Second, it remains to be seen how much control Poroshenko actually has over “his side” of the negotiations. Even assuming he does control the official Ukrainian armed forces, the same cannot necessarily be said for groups like the “Azov battalion,” which is manned largely by recruits (including non-Ukrainians) adhering to extremist ideologies and funded by Dnepropetrovsk oligarch Igor Kolomoisky. If Kiev were to agree to terms acceptable to the east, it’s not clear Poroshenko would be able to implement them in the face of anticipated opposition from extreme nationalists, who are still active in Kiev. Perhaps Poroshenko’s threatened “Plan B” of resumed attacks if the ceasefire fails indicates his limited expectations.

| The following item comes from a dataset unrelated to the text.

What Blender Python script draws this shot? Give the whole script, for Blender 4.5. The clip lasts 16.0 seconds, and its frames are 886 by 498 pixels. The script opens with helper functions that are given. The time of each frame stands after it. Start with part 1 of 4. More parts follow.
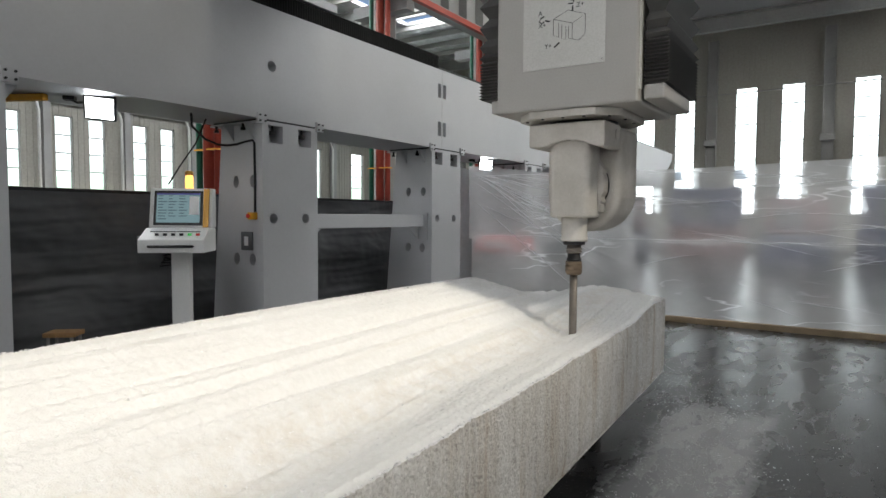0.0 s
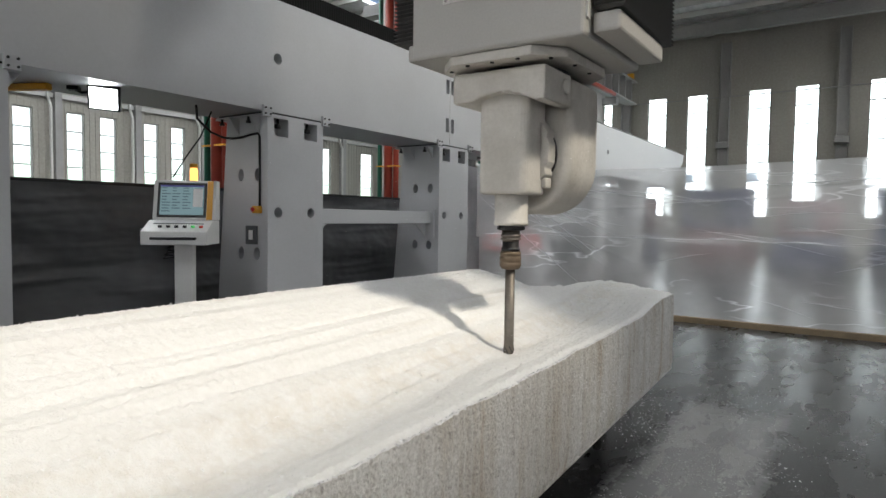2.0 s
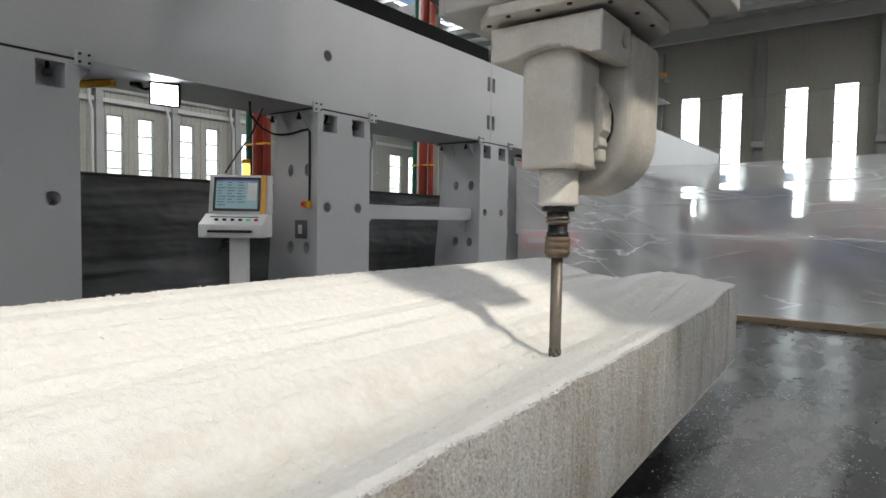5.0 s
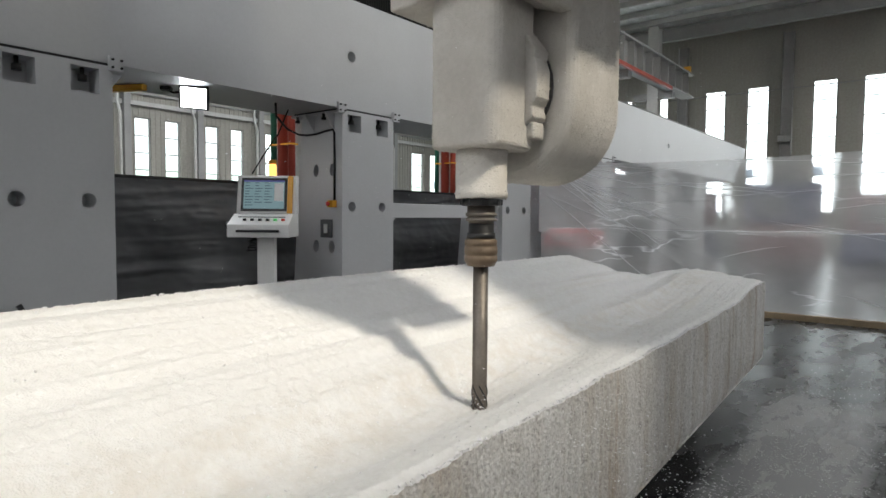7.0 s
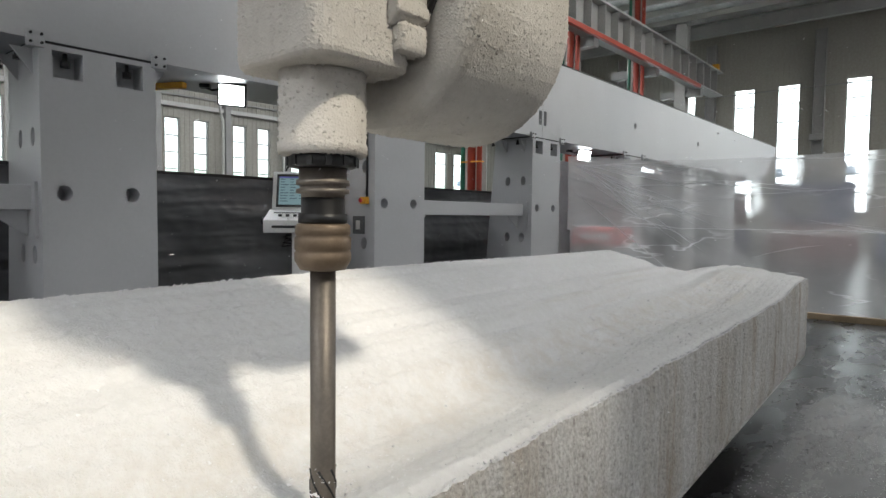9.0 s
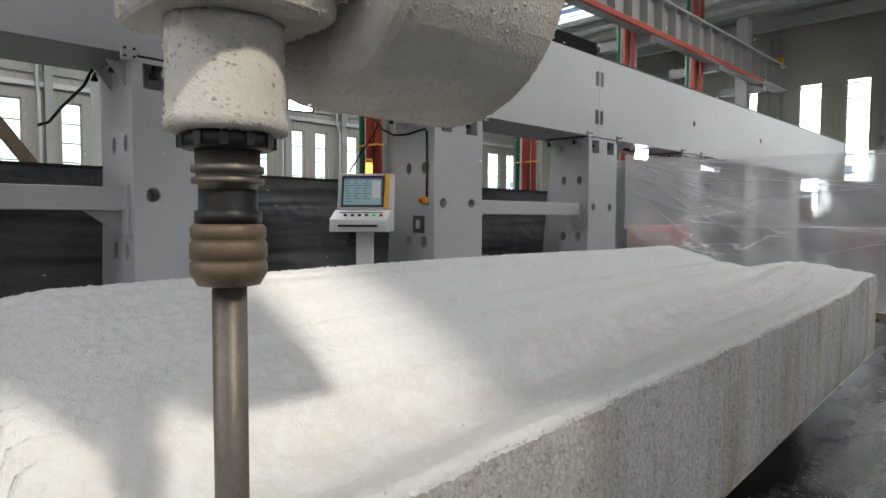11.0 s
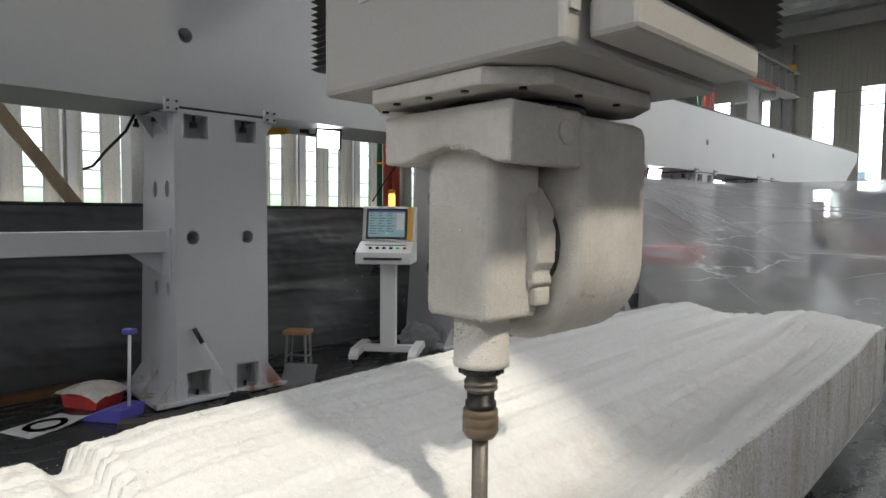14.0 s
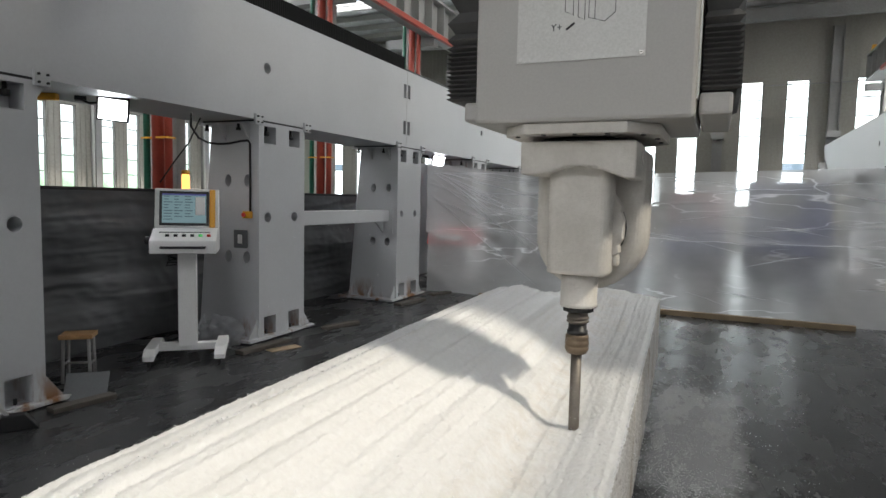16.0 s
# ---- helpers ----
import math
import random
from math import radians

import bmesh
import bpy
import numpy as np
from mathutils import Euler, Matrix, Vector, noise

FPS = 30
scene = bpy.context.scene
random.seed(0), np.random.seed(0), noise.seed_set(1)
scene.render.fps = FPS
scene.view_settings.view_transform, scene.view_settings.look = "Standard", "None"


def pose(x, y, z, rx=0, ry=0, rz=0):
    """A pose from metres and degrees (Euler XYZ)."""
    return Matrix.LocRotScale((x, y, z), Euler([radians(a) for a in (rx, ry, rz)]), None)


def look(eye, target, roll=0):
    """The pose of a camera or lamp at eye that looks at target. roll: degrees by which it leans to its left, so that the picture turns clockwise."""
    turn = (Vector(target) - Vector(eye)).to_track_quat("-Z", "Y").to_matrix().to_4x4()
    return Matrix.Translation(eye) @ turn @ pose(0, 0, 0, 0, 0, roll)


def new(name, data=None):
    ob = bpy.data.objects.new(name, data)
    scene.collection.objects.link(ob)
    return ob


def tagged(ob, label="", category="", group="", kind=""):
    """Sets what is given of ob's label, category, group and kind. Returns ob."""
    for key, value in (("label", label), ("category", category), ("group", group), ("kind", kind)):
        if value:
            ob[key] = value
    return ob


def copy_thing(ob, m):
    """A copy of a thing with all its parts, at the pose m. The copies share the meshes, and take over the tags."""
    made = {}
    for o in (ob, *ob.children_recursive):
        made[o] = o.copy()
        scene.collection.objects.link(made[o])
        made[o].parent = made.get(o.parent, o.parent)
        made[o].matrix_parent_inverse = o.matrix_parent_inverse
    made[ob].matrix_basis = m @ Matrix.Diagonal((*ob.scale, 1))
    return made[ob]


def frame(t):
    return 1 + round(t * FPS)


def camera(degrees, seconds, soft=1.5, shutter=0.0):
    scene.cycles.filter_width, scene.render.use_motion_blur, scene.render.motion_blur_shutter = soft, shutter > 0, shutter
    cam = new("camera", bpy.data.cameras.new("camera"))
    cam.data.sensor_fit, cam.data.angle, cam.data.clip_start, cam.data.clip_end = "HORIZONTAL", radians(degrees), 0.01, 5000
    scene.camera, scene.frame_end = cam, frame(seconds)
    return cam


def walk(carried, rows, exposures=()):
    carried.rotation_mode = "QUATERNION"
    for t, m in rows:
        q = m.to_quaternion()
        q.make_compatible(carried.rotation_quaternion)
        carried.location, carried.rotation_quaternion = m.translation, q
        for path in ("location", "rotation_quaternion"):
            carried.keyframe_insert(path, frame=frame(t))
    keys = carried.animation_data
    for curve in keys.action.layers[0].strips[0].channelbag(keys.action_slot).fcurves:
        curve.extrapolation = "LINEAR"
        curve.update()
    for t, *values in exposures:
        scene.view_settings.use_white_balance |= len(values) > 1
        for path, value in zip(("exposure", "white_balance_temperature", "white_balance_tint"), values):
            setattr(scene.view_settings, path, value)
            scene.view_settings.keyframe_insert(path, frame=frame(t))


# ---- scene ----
cam = camera(71.4, 16.0)

PATH = [
    (0, (0.17, 0.523, 1.274), (-0.924, 2.194, 1.167), 0.3),
    (0.5, (0.193, 0.602, 1.259), (-0.918, 2.261, 1.153), 0.7),
    (1, (0.205, 0.614, 1.231), (-0.911, 2.27, 1.129), 0.7),
    (1.5, (0.188, 0.617, 1.216), (-0.932, 2.271, 1.116), 0.7),
    (2, (0.16, 0.602, 1.214), (-0.959, 2.256, 1.112), 0.8),
    (2.5, (0.141, 0.576, 1.18), (-0.983, 2.228, 1.082), 0.6),
    (3, (0.093, 0.541, 1.164), (-1.037, 2.188, 1.067), 0.7),
    (3.5, (0.059, 0.487, 1.151), (-1.083, 2.126, 1.052), 0.7),
    (4, (0.024, 0.441, 1.132), (-1.134, 2.068, 1.034), 0.6),
    (4.2, (-0.001, 0.463, 1.133), (-1.164, 2.087, 1.037), 0.7),
    (6.5, (0.011, 0.408, 1.153), (-1.217, 1.984, 1.048), 0.5),
    (7, (0.008, 0.407, 1.147), (-1.232, 1.973, 1.042), 0.4),
    (7.5, (-0.002, 0.404, 1.148), (-1.252, 1.962, 1.042), 0.4),
    (8, (-0.007, 0.399, 1.137), (-1.27, 1.946, 1.032), 0.5),
    (8.5, (-0.028, 0.384, 1.122), (-1.305, 1.919, 1.017), 0.5),
    (9, (-0.055, 0.329, 1.119), (-1.348, 1.85, 1.012), 0.6),
    (9.2, (-0.072, 0.305, 1.105), (-1.379, 1.815, 1.0), 0.6),
    (11.3, (0.017, 0.145, 1.096), (-1.456, 1.493, 0.993), 0.1),
    (11.5, (0.031, 0.13, 1.157), (-1.5, 1.411, 1.052), 0.1),
    (12, (0.042, 0.133, 1.215), (-1.516, 1.383, 1.118), 0.0),
    (12.5, (0.082, 0.105, 1.315), (-1.477, 1.352, 1.196), 0.4),
    (13, (0.059, 0.115, 1.295), (-1.487, 1.38, 1.193), 0.3),
    (13.5, (0.107, 0.043, 1.311), (-1.417, 1.334, 1.215), 0.1),
    (14, (0.045, -0.044, 1.433), (-1.391, 1.343, 1.319), 0.5),
    (14.5, (-0.037, -0.108, 1.478), (-1.336, 1.409, 1.37), 0.6),
    (15, (-0.043, -0.17, 1.476), (-1.231, 1.436, 1.366), 0.6),
    (15.5, (-0.209, -0.219, 1.475), (-1.187, 1.519, 1.327), 1.4),
    (16, (-0.399, -0.283, 1.464), (-1.205, 1.54, 1.302), 1.3),
]
walk(cam, [(t, look(eye, target, roll)) for t, eye, target, roll in PATH],
     [(0, 0.10), (4.2, 0.05), (7, 0.03), (9.2, 0.04), (11.3, 0.0), (12, -0.10), (13, -0.10), (14, 0.02), (16, 0.0)])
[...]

Third, it is still unclear whether western governments will urge restraint on both sides and genuine negotiations for a peaceful solution, or whether a policy of sanctions threats and tough rhetoric will prevail to further agendas not directly relating to Ukraine. Continuing to exonerate Kiev of all responsibility for bloodshed in the east while placing all the blame on local militias – and on Moscow – is not likely to help produce a solution both sides can live with. As noted by Ted Carpenter, a longtime analyst with Washington’s CATO Institute:
There is a disturbing pattern over the decades in Washington’s negotiations with countries deemed to be adversaries. It is a tendency to adopt a rigid stance marked by unrealistic demands that make achieving a settlement virtually impossible. Often, harsh economic sanctions against the target country reinforce the provocative diplomatic posture.
An illustration of what Carpenter means is the extent to which other voices in Washington see the Ukraine crisis an opportunity to give NATO a “new narrative”: agreement on a “common threat,” permanent deployment of NATO (i.e., American) forces to Poland and the Baltic States, potential membership of Finland and Sweden, and “reforming” the North Atlantic Council to put more authority into the hands of the (U.S.-compliant) Secretary General instead of member states’ ambassadors. As they say: never let a good crisis go to waste.